AuditTrialRecorder(df, name=None)

Initialize the recorder with a pandas DataFrame.

df (pd.DataFrame) The initial dataframe to track.

name (str, optional) Name of the experiment/audit trail. Defaults to a timestamped name.

Example

from ml_audit import AuditTrialRecorder
auditor = AuditTrialRecorder(df, name="my_experiment")

.impute(column, strategy='mean', fill_value=None, method=None)

Fill missing values in one or more columns using statistical strategies or specific methods.

column (str | list) Column name(s) to impute.

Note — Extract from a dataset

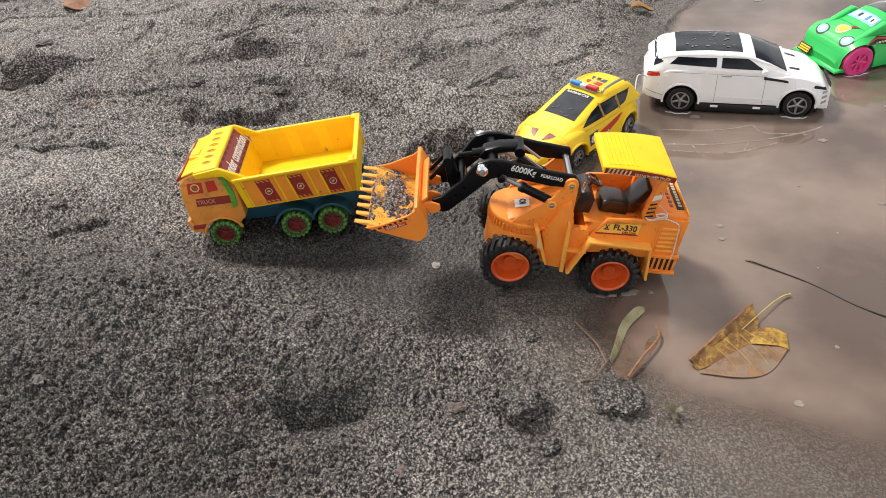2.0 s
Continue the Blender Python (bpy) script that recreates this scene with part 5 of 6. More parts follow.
def build_green_car():
    car = new("toy_race_car")
    tagged(car, "bright green toy race car with pink wheels standing in the puddle", "toy car")
    axf, axr = 0.0425, -0.0455
    base = arches(lambda x: 0.006, (axf,), 0.0235, 0.0190)
    rear = arches(lambda x: 0.006, (axr,), 0.0270, 0.0210)
    z0 = [(a[0], max(a[1], b[1])) for a, b in zip(base, rear)]
    low = Shell(z0,
                [(-0.0960, 0.040), (-0.088, 0.052), (-0.05, 0.0575), (-0.02, 0.0545), (0.016, 0.0545), (0.040, 0.0490), (0.056, 0.0400), (0.066, 0.0260), (0.0705, 0.0150)],
                [(-0.0960, 0.040), (-0.08, 0.0470), (-0.045, 0.0490), (0.0, 0.0440), (0.0425, 0.0475), (0.060, 0.0440), (0.0705, 0.0380)],
                [(-0.0960, 0.034), (-0.08, 0.0400), (-0.045, 0.0425), (0.0, 0.0390), (0.0425, 0.0400), (0.060, 0.0370), (0.0705, 0.0330)], 0.34, 2.4)
    body = part("body", low.mesh(-0.0955, 0.0700, 110), CAR_GREEN, car, "bright green body")
    top = Shell([(-0.10, 0.046), (0.04, 0.046)],
                [(-0.0860, 0.050), (-0.070, 0.0620), (-0.048, 0.0690), (-0.026, 0.0705), (-0.008, 0.0675), (0.008, 0.0615), (0.028, 0.0520)],
                [(-0.0860, 0.0300), (-0.05, 0.0360), (0.0, 0.0340), (0.028, 0.0300)],
                [(-0.0860, 0.0240), (-0.05, 0.0285), (-0.01, 0.0280), (0.028, 0.0270)], 0.34, 2.4)
    cab = part("cabin", top.mesh(-0.0855, 0.0280, 60), CAR_GREEN, car, "green cabin")
    part("roof_glass", top.top_patch(((-0.0600, -0.0235), (-0.0085, -0.0235), (-0.0085, 0.0235), (-0.0600, 0.0225)), 0.0005), SMOKED, cab, "smoked brown roof window")
    part("windscreen", top.top_patch(((0.0030, -0.0225), (0.0190, -0.0245), (0.0190, 0.0245), (0.0030, 0.0225)), 0.0005), SKY_BLUE, cab, "pale blue and white windscreen sticker")
    for y0, y1, x0, x1, m in ((-0.020, -0.012, 0.006, 0.016, WHITE_PRINT), (-0.005, 0.004, 0.005, 0.017, WHITE_PRINT), (0.010, 0.021, 0.006, 0.016, WHITE_PRINT), (-0.010, -0.006, 0.008, 0.014, BLACK_PRINT), (0.005, 0.009, 0.007, 0.015, LAMP_BLUE), (0.014, 0.017, 0.009, 0.014, BLACK_PRINT)):
        part("windscreen_mark", top.top_patch(((x0, y0), (x1, y0), (x1, y1), (x0, y1)), 0.0009, 3, 3), m, cab)
    for s in (1, -1):
        part("wing_fin", prism([(0.0500, 0.0440), (0.0060, 0.0635), (-0.0020, 0.0610), (-0.0060, 0.0500)], 0.0270 * s, 0.0370 * s, 0.0022, 3), CAR_GREEN, body, "raised green wing ridge")
        part("eye_outline", low.top_patch(((0.0445, 0.0150 * s), (0.0595, 0.0135 * s), (0.0595, 0.0345 * s), (0.0445, 0.0365 * s)), 0.0004, 8, 8, 0.0004, True), BLACK_PRINT, body, "black outline of the headlight sticker")
        part("eye_sticker", low.top_patch(((0.0460, 0.0172 * s), (0.0580, 0.0158 * s), (0.0580, 0.0322 * s), (0.0460, 0.0342 * s)), 0.0007, 8, 8, 0.0004, True), SKY_BLUE, body, "pale blue oval headlight sticker")
        part("eye_ring", low.top_patch(((0.0485, 0.0215 * s), (0.0555, 0.0210 * s), (0.0555, 0.0275 * s), (0.0485, 0.0285 * s)), 0.0010, 6, 6, 0.0004, True), WHITE_PRINT, body)
        swoosh = ((0.0400, 0.0405, 0.0415), (0.0320, 0.0405, 0.0445), (0.0200, 0.0395, 0.0470), (0.0020, 0.0350, 0.0455), (-0.0150, 0.0390, 0.0480), (-0.0320, 0.0480, 0.0510), (-0.0580, 0.0520, 0.0530))
        for (xa, a0, a1), (xb, b0, b1) in zip(swoosh, swoosh[1:]):
            part("flank_sticker", low.side_patch(((xb, b0), (xa, a0), (xa, a1), (xb, b1)), s, 0.0005, 5, 2), BLACK_PRINT, body, "black and red flank sticker")
            part("flank_stripe", low.side_patch(((xb, b0 * 0.35 + b1 * 0.65), (xa, a0 * 0.35 + a1 * 0.65), (xa, a0 * 0.1 + a1 * 0.9), (xb, b0 * 0.1 + b1 * 0.9)), s, 0.0009, 5, 1), RED, body)
        lettering("lettering", "32", 0.0085, side_pose(-0.0080, s * (low.side(-0.008, 0.043) + 0.0016), 0.0435, facing=s), WHITE_PRINT, body, 0.0095)
        for k in range(4):
            part("flank_print", low.side_patch(((0.0015 + 0.0050 * k, 0.0378), (0.0052 + 0.0050 * k, 0.0384), (0.0052 + 0.0050 * k, 0.0412), (0.0015 + 0.0050 * k, 0.0406)), s, 0.0012, 2, 1), CREAM if k % 2 else WHITE_PRINT, body)
        part("nose_badge", low.side_patch(((0.0550, 0.0120), (0.0660, 0.0120), (0.0650, 0.0190), (0.0560, 0.0200)), s, 0.0005), MAROON, body)
    part("bonnet_emblem", low.top_patch(((0.0330, -0.0125), (0.0500, -0.0085), (0.0490, 0.0085), (0.0320, 0.0120)), 0.0005, 8, 8, 0.0004, True), CREAM, body, "pale winged emblem")
    part("emblem_core", low.top_patch(((0.0370, -0.0060), (0.0460, -0.0045), (0.0450, 0.0045), (0.0360, 0.0065)), 0.0009, 6, 6, 0.0004, True), CAR_YELLOW, body)
    part("emblem_wing", low.top_patch(((0.0270, 0.0060), (0.0330, 0.0050), (0.0345, 0.0090), (0.0220, 0.0220)), 0.0006, 4, 4, 0.0004), MAROON, body)
    part("splitter", prism([(0.0600, 0.0060), (0.0760, 0.0070), (0.0745, 0.0095), (0.0600, 0.0120)], -0.0470, 0.0440, 0.0008), CAR_GREEN, body)
    part("front_plate", moved(box(-0.0006, 0.0006, -0.0120, 0.0120, -0.0055, 0.0055, 0.0004), pose(0.0730, -0.026, 0.0170, 0, -28, 0)), BLACK_PRINT, body, "black plate with yellow bars")
    for k in range(3):
        part("plate_bar", moved(box(0.0006, 0.0010, -0.0100, 0.0100, -0.0042 + 0.0030 * k, -0.0022 + 0.0030 * k, 0), pose(0.0730, -0.026, 0.0170, 0, -28, 0)), CAR_YELLOW, body)
    sp = part("spoiler", join(prism([(-0.0740, 0.0760), (-0.0900, 0.0790), (-0.0905, 0.0810), (-0.0740, 0.0782)], -0.0440, 0.0440, 0.0007)), PINK, car, "pink rear spoiler")
    for s in (1, -1):
        part("end_plate", prism([(-0.0680, 0.0700), (-0.0900, 0.0730), (-0.0960, 0.0900), (-0.0780, 0.0880)], 0.0440 * s, 0.0460 * s, 0.0005), PINK, sp)
        part("post", prism([(-0.0760, 0.0480), (-0.0860, 0.0480), (-0.0860, 0.0790), (-0.0760, 0.0770)], 0.0220 * s, 0.0245 * s, 0.0004), PINK, sp)
        part("spoiler_sticker", prism([(-0.0755, 0.0781), (-0.0890, 0.0807), (-0.0890, 0.0812), (-0.0755, 0.0786)], 0.0060 * s, 0.0340 * s, 0), WHITE_PRINT, sp, "white and blue sticker")
        part("sticker_bar", prism([(-0.0790, 0.0789), (-0.0850, 0.0801), (-0.0850, 0.0817), (-0.0790, 0.0806)], 0.0130 * s, 0.0240 * s, 0), LAMP_BLUE, sp)
    sp.location = (-0.016, 0, 0)
    part("underside", box(-0.0800, 0.0560, -0.0340, 0.0340, 0.0030, 0.0200, 0.001), CAR_GREEN, car)
    for x, r in ((axf, 0.0212), (axr, 0.0245)):
        for s in (1, -1):
            road_wheel(car, x, 0.0400 * s, r * 0.86, r, 0.0130, PINK, PINK, 7, s, "pink plastic wheel", "pink spoked rim", True)
    car.matrix_world = pose(0.5459, 1.0197, -0.002, 0, 0, -163.6)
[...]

strategy (str) 'mean', 'median', 'mode', or 'constant'.

method (str) 'ffill' or 'bfill'. Overrides strategy if provided.

fill_value (any) Value to use when strategy='constant'.

Example

auditor.impute(["age", "salary"], strategy='median')
auditor.impute("stock", method='ffill')

.scale(column, method='standard')

Scale numerical features to a specific range or distribution.

column (str | list) Column name(s) to scale.

method (str) 'standard' (default), 'minmax', 'robust', 'maxabs'.

Example

auditor.scale(["height", "weight"], method='standard')

.encode(column, method='onehot', target_col=None)

Encode categorical features.

column (str | list) Column name(s) to encode.

method (str) 'onehot', 'label', or 'target'.

target_col (str) Required only for 'target' encoding.

Example

auditor.encode("color", method='onehot')
auditor.encode("zip", method='target', target_col='price')

.transform(column, func='log')

Apply mathematical transformations to columns.

column (str | list) Column name(s) to transform.

func (str) 'log' (log1p), 'sqrt', 'cbrt', 'square'.

Example

auditor.transform("income", func='log')

.bin_numeric(column, bins=5, strategy='quantile', labels=None)

Discretize continuous variables into bins.

column (str | list) Column name(s) to bin.

bins (int) Number of bins to create.

strategy (str) 'quantile' (equal freq) or 'uniform' (equal width).

Example

auditor.bin_numeric("age", bins=4, strategy='quantile')

.extract_date_features(column, features=['year', 'month', 'day'])

Extract features from datetime columns.

column (str | list) The datetime column(s).

features (list) List of features to extract: 'year', 'month', 'day', 'weekday', 'hour'.

Example

auditor.extract_date_features("joined_at", features=['year', 'month'])

.balance_classes(target, strategy='oversample', random_state=42)

Balance class distribution in the target variable.

target (str) The target class column.

strategy (str) 'oversample', 'undersample', or 'smote' (requires imblearn).

Example

auditor.balance_classes("churn", strategy='smote')

.filter_rows / .drop_columns

Basic dataframe manipulations.

# Filter: column, operator, value
auditor.filter_rows("age", ">=", 18)

# Drop: columns (list)
auditor.drop_columns(["id", "tmp"])

.track_pandas(method_name, *args, **kwargs)

Track any arbitrary pandas method.

auditor.track_pandas("dropna", subset=['col1'])

.export_audit_trail(filename=None, visualize=True)

Save the audit log to a JSON file and optionally generate an HTML visualization.

filename (str) Output filename. Defaults to [name]_audit.json.

visualize (bool) If True (default), generates a corresponding .html file in visualizations/.